Just to be clear though, i was not working on lazy data. It seems that when working with lazy data on a HPC cluster, the memory requirements are higher than I would expect (not sure why, but there are memory spikes above the size of the dataset when e.g. loading .mib data lazily and when calculating COM etc). So I figured I should use the memory I ask for anyway and work non-lazy.

@sivborg Great, thanks for looking into this and squashing that bug! I guess the most optimal solution for this is to slice the signal down to the mask size when a mask is given, but that might be for the upcoming pull requests for 0.19.0 or 1.0.0? Maybe the unit tests for beam centering with COM should be looked into as well to see if they can be improved to catch similar bugs?

[emichr]

Just to be clear though, i was not working on lazy data. It seems that when working with lazy data on a HPC cluster, the memory requirements are higher than I would expect (not sure why, but there are memory spikes above the size of the dataset when e.g. loading .mib data lazily and when calculating COM etc). So I figured I should use the memory I ask for anyway and work non-lazy.

To be a bit more quantitative here: When loading a 31.3 GB .mib dataset with hs.load('dataset.mib', lazy=True), the RSS memory spikes at about 95 GB. I might create a separate issue over at hyperspy on this.

[CSSFrancis]

Part of this is fixed by #1080

[magnunor]

I think the bigger issue in get_direct_beam_position, is that there is currently multiple ways of "cropping" the signal dimension during the processing.

In my opinion, we should only have one, common, way of doing this. I think should be some slicing, followed by some kind of round mask. Which I think makes the most sense for this kind of data.

We should make sure that the data is sliced before any "masking", to avoid using too much memory.

---

Another thing to consider is that your data should be saved in chunks only in the navigation dimensions. If that is not the case the following code should automatically rechunk:

@CSSFrancis, I don't think that is always the optimal chunking. For example, if you want to just use the direct beam, and ignore the rest of the signal space, having chunks in the signal dimension means you will not have to load the full dataset from the harddrive.

Converting to .zpsy and using appropriate chunking might work better - I'll try that a bit! I might get a headache from working with .zspy files on a HPC cluster with restrictions on the number of files, but that's not really a pyxem headache :)

@emichr, You could also try the zarr zipstore. It seems to work pretty well, at least locally on my own computer: hyperspy/rosettasciio#249 (comment)

To be a bit more quantitative here: When loading a 31.3 GB .mib dataset with hs.load('dataset.mib', lazy=True), the RSS memory spikes at about 95 GB. I might create a separate issue over at hyperspy on this.

In case someone else bumps into the same issue in the future, we figured out the origins of this bug. It is due to a change in dask: dask/dask#11152 (comment)
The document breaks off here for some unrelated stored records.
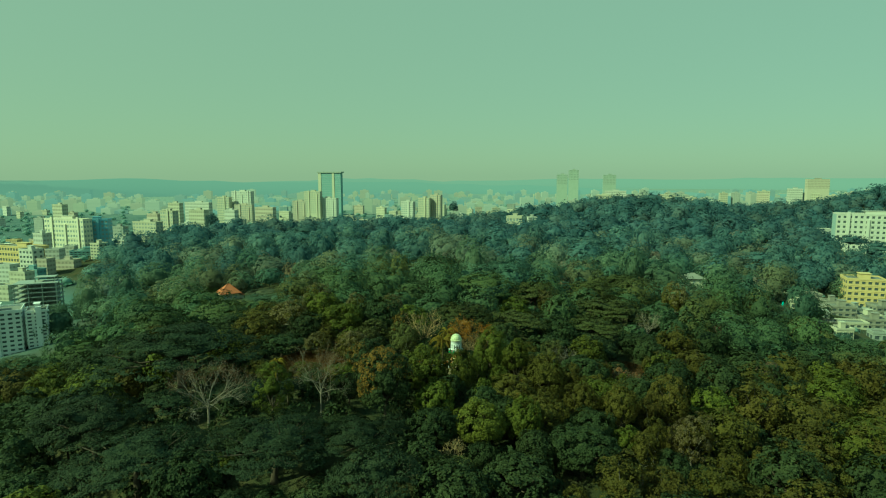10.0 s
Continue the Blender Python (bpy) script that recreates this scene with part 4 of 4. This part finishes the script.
def block(x, y, w, d, top, storeys, turn=0, paint="cream", side=None, bay=3.2, ribbons=False, name="apartment_building", head=True):
    """A flat-roofed building with ledges, parapet, stair head and windows; x, y is the middle of its front."""
    base = ground_height(x, y) - 1.0
    h = max(top - base, 3.2)
    ob = new(name)
    ob.matrix_basis = pose(x, y, base, 0, 0, turn)
    tagged(ob, f"{WORDS[paint]} flat-roofed building of {storeys} storeys beyond the wood", "building", "buildings of the city")
    wall = WALLS[paint]
    step = (h - 0.8) / storeys
    g = Geo()
    g.box(-w / 2, 0, 0, w / 2, d, h)
    part("wall", g, wall, ob)
    if not ribbons:
        g = Geo()
        g.box(-w / 2 - 0.18, -0.18, -0.12, w / 2 + 0.18, d + 0.18, 0.12)
        ledge = g.mesh("ledge", wall)
        for k in range(max(1, storeys - 10), storeys):
            part("ledge", ledge, None, ob, at=pose(0, 0, 0.8 + k * step))
    g = Geo()
    for x0, y0, x1, y1 in ((-w / 2 - 0.2, -0.2, w / 2 + 0.2, 0.05), (-w / 2 - 0.2, d - 0.05, w / 2 + 0.2, d + 0.2), (-w / 2 - 0.2, 0.05, -w / 2 + 0.05, d - 0.05), (w / 2 - 0.05, 0.05, w / 2 + 0.2, d - 0.05)):
        g.box(x0, y0, h - 0.1, x1, y1, h + 0.9)
    part("parapet", g, wall, ob)
    g = Geo()
    g.box(-w / 2 + 0.05, 0.05, h - 0.2, w / 2 - 0.05, d - 0.05, h + 0.15)
    part("roof", g, ROOFING, ob, "grey stained roof deck")
    if head:
        g = Geo()
        g.box(-w * 0.12, d * 0.35, h, w * 0.16, d * 0.7, h + 2.9)
        g.box(-w * 0.15, d * 0.32, h + 2.9, w * 0.19, d * 0.73, h + 3.15)
        part("stair_head", g, wall, ob)
    if storeys >= 8 and not ribbons:
        for k in range(max(1, int(w // 13))):
            g = Geo()
            bx = -w / 2 + (k + 0.62) * w / max(1, int(w // 13))
            g.box(bx - 1.1, -1.0, 0, bx + 1.1, 0.02, h + (2.4 if k % 2 == 0 else -step))
            part("bay", g, wall, ob, "projecting stair bay")
    if side:
        g = Geo()
        sx = -w / 2 - 0.3 if side[0] == "left" else w / 2 + 0.08
        g.box(sx, 0.3, 0.3, sx + 0.22, d - 0.3, h - 0.2)
        part("side_wall", g, WALLS[side[1]], ob)
    low = max(0, storeys - 10)
    if ribbons:
        g = Geo()
        g.box(-w / 2 - 0.06, -0.06, 0, w / 2 + 0.06, d + 0.06, step * 0.45)
        band = g.mesh("window_band", BANDS[paint])
        for k in range(max(0, storeys - 6), storeys):
            part("window_band", band, None, ob, at=pose(0, 0, 0.8 + k * step + step * 0.32))
    else:
        g = Geo()
        n, m = max(2, int(round(w / bay))), max(1, int(round(d / bay)))
        ww, hh = min(w / n * 0.55, 1.9), step * 0.46
        g.box(-ww / 2, -0.07, 0, ww / 2, 0.02, hh)
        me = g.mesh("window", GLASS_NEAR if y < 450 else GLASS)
        g = Geo()
        g.box(-ww / 2 - 0.25, -0.35, hh + 0.02, ww / 2 + 0.25, 0.02, hh + 0.14)
        shade = g.mesh("sunshade", wall)
        for k in range(low, storeys):
            z = 0.8 + k * step + step * 0.28
            for i in range(n):
                at = pose(-w / 2 + (i + 0.5) * w / n, 0, z)
                part("sunshade", shade, None, part("window", me, None, ob, at=at))
            sx = w / 2 if x < 0 else -w / 2
            for i in range(m):
                at = pose(sx, (i + 0.5) * d / m, z, 0, 0, 90 if x < 0 else -90)
                part("sunshade", shade, None, part("window", me, None, ob, at=at))
    return ob


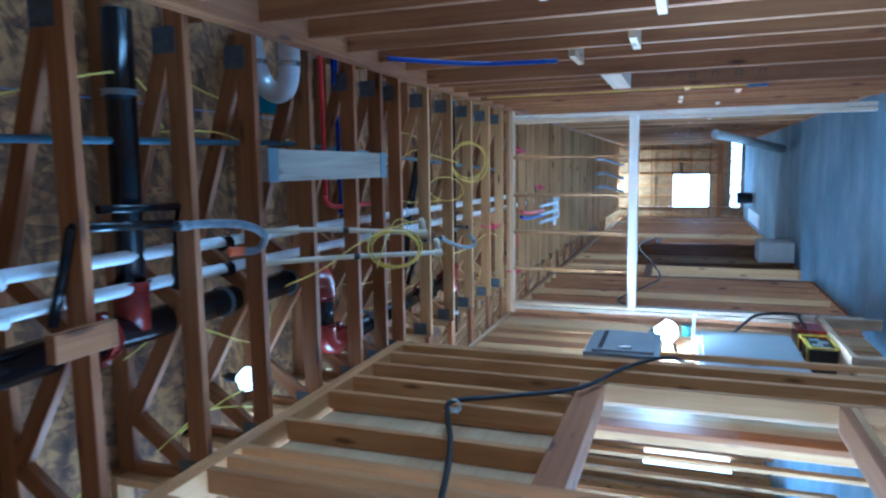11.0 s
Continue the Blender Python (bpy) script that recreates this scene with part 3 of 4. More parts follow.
tube("pipe", [(-0.40, -2.05, 3.6), (-0.33, -1.70, 3.58), (-0.9, -1.68, 3.58)], 0.026, BLACK, p, "", 12)
collar("coupling", (-0.36, -1.72, 3.58), (1, 0, 0), 0.036, 0.08, REDFIT, p, "red grooved coupling")
p = thing("conduit", "bright steel conduit fixed through the hall trusses", "conduit")
tube("tube", [(-1.1, -1.36, 3.62), (0.0, -1.34, 3.62), (4.4, -1.33, 3.60)], 0.014, STEEL, p, "", 10)
p = thing("water_tube", "thin dull red water tube above the hall trusses", "tube")
tube("tube", [(-1.0, -1.55, 3.72), (0.2, -1.61, 3.73), (1.4, -1.50, 3.72), (3.0, -1.55, 3.74), (4.1, -1.55, 3.72)], 0.006, REDFIT, p, "", 8, 5)
p = thing("conduit", "dark blue-grey conduit above the hall trusses", "conduit")
tube("tube", [(-1.0, -1.70, 3.75), (1.4, -1.65, 3.74), (4.1, -1.70, 3.75)], 0.011, plain("slate_conduit", (0.07, 0.085, 0.115), 0.4, 0, 0.2), p, "", 8, 5)
# blocking ladders between two trusses that carry the white pipes
for y in (-2.40, -1.02, -3.76):
    b = thing("pipe_support", "pale timber pipe support with yellow spray paint", "timber block", group="pipe supports")
    board("cross_block", -0.244, 0.284, y - 0.045, y + 0.045, H + 0.002, H + 0.04, PALE, b)
    board("paint_mark", -0.02, 0.10, y - 0.04, y + 0.04, H - 0.0005, H + 0.0015, PAINT_Y, b, "yellow paint mark")
    board("pipe_cleat", -0.0, 0.07, y - 0.24, y - 0.047, H + 0.045, H + 0.082, WOOD, b)
sb = thing("strongback", "pale strongback board through the truss webs with yellow paint", "timber board")
board("plank", -1.1, 3.55, -3.70, -3.662, H + 0.05, H + 0.19, PALE, sb)
board("paint_mark", 0.19, 0.355, -3.7022, -3.7004, H + 0.075, H + 0.115, PAINT_Y, sb, "yellow paint streak")
board("paint_mark", -0.10, 0.03, -3.7022, -3.7004, H + 0.07, H + 0.13, PAINT_Y, sb, "yellow paint streak")
tagged(board("scrap_board", -0.315, -0.265, -1.75, -1.35, H + 0.0385, H + 0.056, PALE), "pale offcut lying on a truss chord", "timber offcut")

# yellow cable in the hall
coil("cable_coil", (-0.14, -4.9, 2.75), 0.092, 0.0042, 3, YELLOW, "coil of yellow cable hanging from the hall trusses", (0.05, 1, 0.5),
     [[(-0.2, -4.95, 2.78), (-0.17, -5.15, 2.92), (-0.14, -5.4, 3.05), (-0.12, -5.7, 3.25), (0.1, -6.0, 3.6)], [(-0.21, -4.92, 2.74), (-0.24, -4.93, 2.75), (-0.27, -4.95, 2.79)],
      [(-0.16, -5.2, 2.95), (-0.3, -5.3, 3.05), (-0.42, -5.4, 3.2), (-0.5, -5.5, 3.5)]], sag=0.62)
hank = thing("cable_coil", "loosely looped yellow cable end hanging below the hall trusses", "cable")
for cx, cy, cz, ra, rb, turn in ((0.90, -2.66, 3.0, 0.12, 0.055, 1.35), (0.88, -2.62, 3.0, 0.125, 0.075, 0.35), (0.89, -2.63, 3.01, 0.115, 0.07, 0.5)):
    pts = [(cx + ra * math.sin(a) * math.sin(turn) + rb * math.cos(a) * math.cos(turn), cy + ra * 1.6 * math.sin(a) * math.cos(turn), cz + rb * math.cos(a) * math.sin(turn) - ra * 0.8 * math.sin(a) * math.cos(turn)) for a in [i * math.tau / 14 for i in range(15)]]
    tube("loop", pts, 0.004, YELLOW, hank, "", 6, 3)
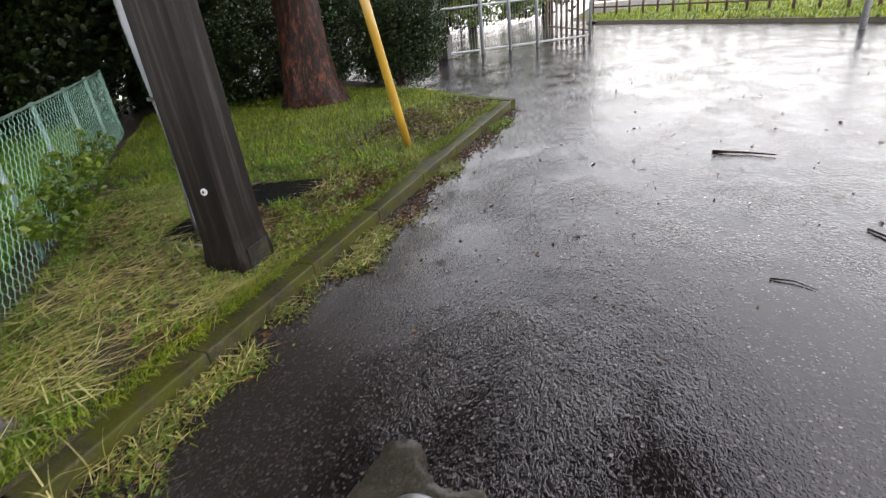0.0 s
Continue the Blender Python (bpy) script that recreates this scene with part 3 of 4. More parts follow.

A temporary fix until things are fixed is to downgrade to dask version 2024.1.1.

[CSSFrancis]

@CSSFrancis, I don't think that is always the optimal chunking. For example, if you want to just use the direct beam, and ignore the rest of the signal space, having chunks in the signal dimension means you will not have to load the full dataset from the harddrive.

@magnunor I'm definetly in the camp of 1. Make everything run and 2. Make everything run fast. Chunking equally in all dimensions with the way that the map function works it forces data into this form and it can causes some rechunking which can increase your memory usage. That being said dask is much better now than 2 years ago at this as now it throttles processes that produce memory.

Disk IO as a bottleneck is a lot less of a problem now with something like zarr than it was previously. Spining disk harddrives read at ~160 MB/sec and you can pretty easily put 10 of them in an array to get over 1 GB/sec. Paired with something like factor of 10 for good compression most likely the CPU becomes the bottleneck or things like passing data between workers in dask becomes an issue on rechunking. Of course I say this and I think dask/distributed#7507 should solve some of the rechunking problems dask has

There are a couple other fun things I've found over the years:

1. Memory mapping binary files into equal dimensional chunks is slow because the data is stored [DP1, DP2] so to do that chunking requires tons of movement on the disk. For big files it is faster to read the data chunked along only 1 of the navigation dimensions, compress and save it. Then read and rechunk it/ save it.
2. Plotting with equal chunks is faster than plotting without as you can load in parrallel and decompress in parallel. I'd love to be able to implement something like sharding to take advantage of this.

So while yes for this case you are correct that slicing and then doing the DPC is faster it comes with some additional considerations and potentially some workflows that no longer work.

I've been starting to write up a 4D STEM Hardware/ Software guide that I was going to publish as I think some of these things are a bit lost. Its a little bit more confusing when you add in a GPU to the mix trying to figure out what is the biggest issue.